● **Exercise directions**:
Locate every line in the records below that holds the word "scene" and return each one.

● **Provided records**:

□ □ □ □ □

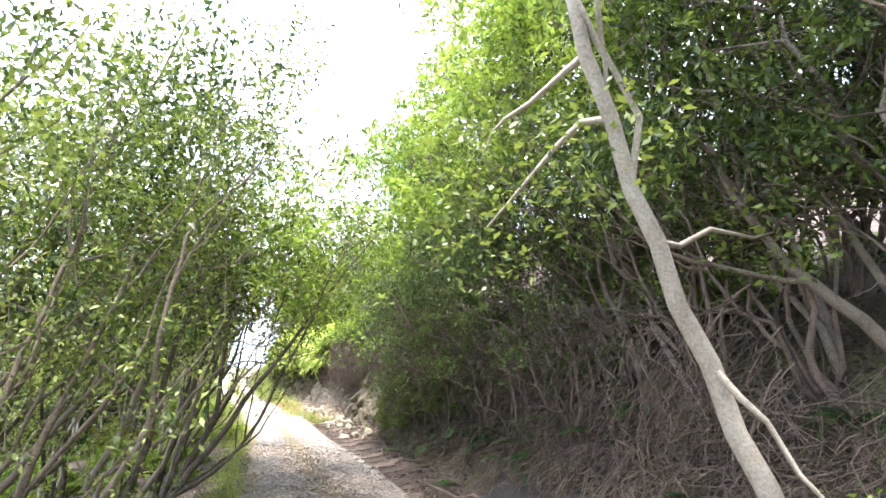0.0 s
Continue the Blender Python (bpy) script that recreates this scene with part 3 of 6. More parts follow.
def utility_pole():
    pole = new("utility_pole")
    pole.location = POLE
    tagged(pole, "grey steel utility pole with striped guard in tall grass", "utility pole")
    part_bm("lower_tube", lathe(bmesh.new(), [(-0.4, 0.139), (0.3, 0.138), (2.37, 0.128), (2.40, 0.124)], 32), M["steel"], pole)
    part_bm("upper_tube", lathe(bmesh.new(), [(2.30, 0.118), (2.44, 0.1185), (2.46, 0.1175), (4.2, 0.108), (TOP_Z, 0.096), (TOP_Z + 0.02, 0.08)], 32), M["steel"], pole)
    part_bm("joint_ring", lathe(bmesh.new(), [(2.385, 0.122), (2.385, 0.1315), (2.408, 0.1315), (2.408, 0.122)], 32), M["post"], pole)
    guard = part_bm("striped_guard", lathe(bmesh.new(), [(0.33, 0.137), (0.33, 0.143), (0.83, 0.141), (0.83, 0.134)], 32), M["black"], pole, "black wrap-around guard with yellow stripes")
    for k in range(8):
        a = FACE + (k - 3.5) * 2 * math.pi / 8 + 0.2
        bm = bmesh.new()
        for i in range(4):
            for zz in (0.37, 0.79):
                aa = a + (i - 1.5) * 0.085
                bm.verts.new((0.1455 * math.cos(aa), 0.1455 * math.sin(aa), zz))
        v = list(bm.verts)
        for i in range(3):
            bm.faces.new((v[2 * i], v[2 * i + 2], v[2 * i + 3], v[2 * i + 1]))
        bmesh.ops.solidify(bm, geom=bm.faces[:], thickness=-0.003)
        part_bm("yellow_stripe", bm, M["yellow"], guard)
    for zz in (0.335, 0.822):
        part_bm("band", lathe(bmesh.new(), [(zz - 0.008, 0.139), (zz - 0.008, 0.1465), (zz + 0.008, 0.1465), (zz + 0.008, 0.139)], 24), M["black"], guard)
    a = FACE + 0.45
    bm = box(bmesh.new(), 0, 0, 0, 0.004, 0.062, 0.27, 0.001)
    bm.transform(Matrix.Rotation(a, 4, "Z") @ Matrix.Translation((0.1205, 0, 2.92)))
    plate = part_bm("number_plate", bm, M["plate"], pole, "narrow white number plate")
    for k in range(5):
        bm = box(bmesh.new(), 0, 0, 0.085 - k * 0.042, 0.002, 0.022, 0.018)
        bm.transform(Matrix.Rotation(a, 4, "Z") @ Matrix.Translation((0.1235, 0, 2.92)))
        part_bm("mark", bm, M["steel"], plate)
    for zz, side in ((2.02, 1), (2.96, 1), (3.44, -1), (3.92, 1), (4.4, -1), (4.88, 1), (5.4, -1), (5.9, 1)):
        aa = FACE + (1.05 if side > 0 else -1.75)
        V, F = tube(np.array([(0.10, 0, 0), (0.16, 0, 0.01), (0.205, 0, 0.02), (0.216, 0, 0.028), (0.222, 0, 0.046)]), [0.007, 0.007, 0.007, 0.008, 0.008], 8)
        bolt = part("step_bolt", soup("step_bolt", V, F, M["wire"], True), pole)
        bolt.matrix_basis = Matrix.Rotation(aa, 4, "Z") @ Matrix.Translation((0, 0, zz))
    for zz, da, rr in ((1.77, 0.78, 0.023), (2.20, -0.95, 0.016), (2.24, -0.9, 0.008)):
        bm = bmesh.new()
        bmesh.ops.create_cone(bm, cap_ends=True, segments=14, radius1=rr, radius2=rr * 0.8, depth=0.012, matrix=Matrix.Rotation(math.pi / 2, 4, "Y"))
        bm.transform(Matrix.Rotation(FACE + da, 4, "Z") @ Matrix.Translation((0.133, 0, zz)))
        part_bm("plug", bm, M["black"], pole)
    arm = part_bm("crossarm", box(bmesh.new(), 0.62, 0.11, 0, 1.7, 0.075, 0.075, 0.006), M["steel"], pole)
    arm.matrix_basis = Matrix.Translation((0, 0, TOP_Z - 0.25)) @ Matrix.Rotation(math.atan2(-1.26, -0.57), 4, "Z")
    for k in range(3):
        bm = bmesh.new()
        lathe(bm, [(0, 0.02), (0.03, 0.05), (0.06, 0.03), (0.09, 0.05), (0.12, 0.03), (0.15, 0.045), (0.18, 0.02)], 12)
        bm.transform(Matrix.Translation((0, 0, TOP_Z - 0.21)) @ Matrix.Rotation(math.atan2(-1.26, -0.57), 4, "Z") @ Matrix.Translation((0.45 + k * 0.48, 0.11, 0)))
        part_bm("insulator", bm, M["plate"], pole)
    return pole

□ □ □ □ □

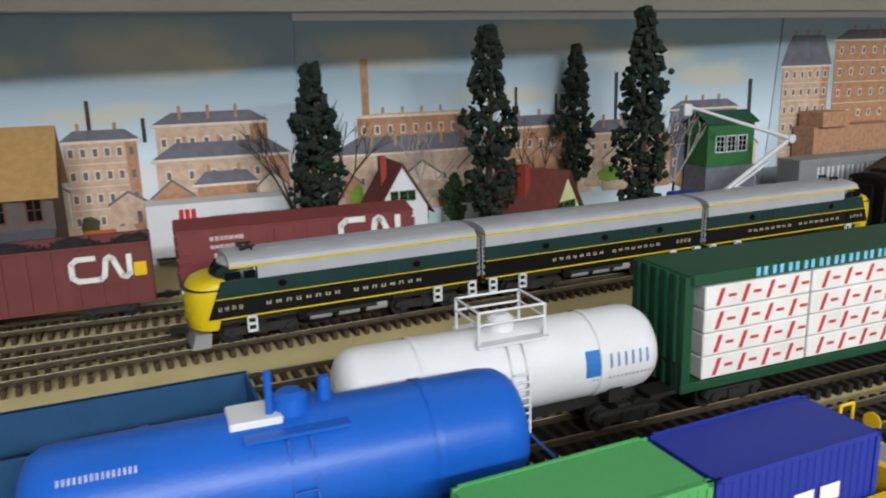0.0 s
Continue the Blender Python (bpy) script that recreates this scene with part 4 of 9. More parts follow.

□ □ □ □ □

● **Right answer**:
Continue the Blender Python (bpy) script that recreates this scene with part 3 of 6. More parts follow.
Continue the Blender Python (bpy) script that recreates this scene with part 4 of 9. More parts follow.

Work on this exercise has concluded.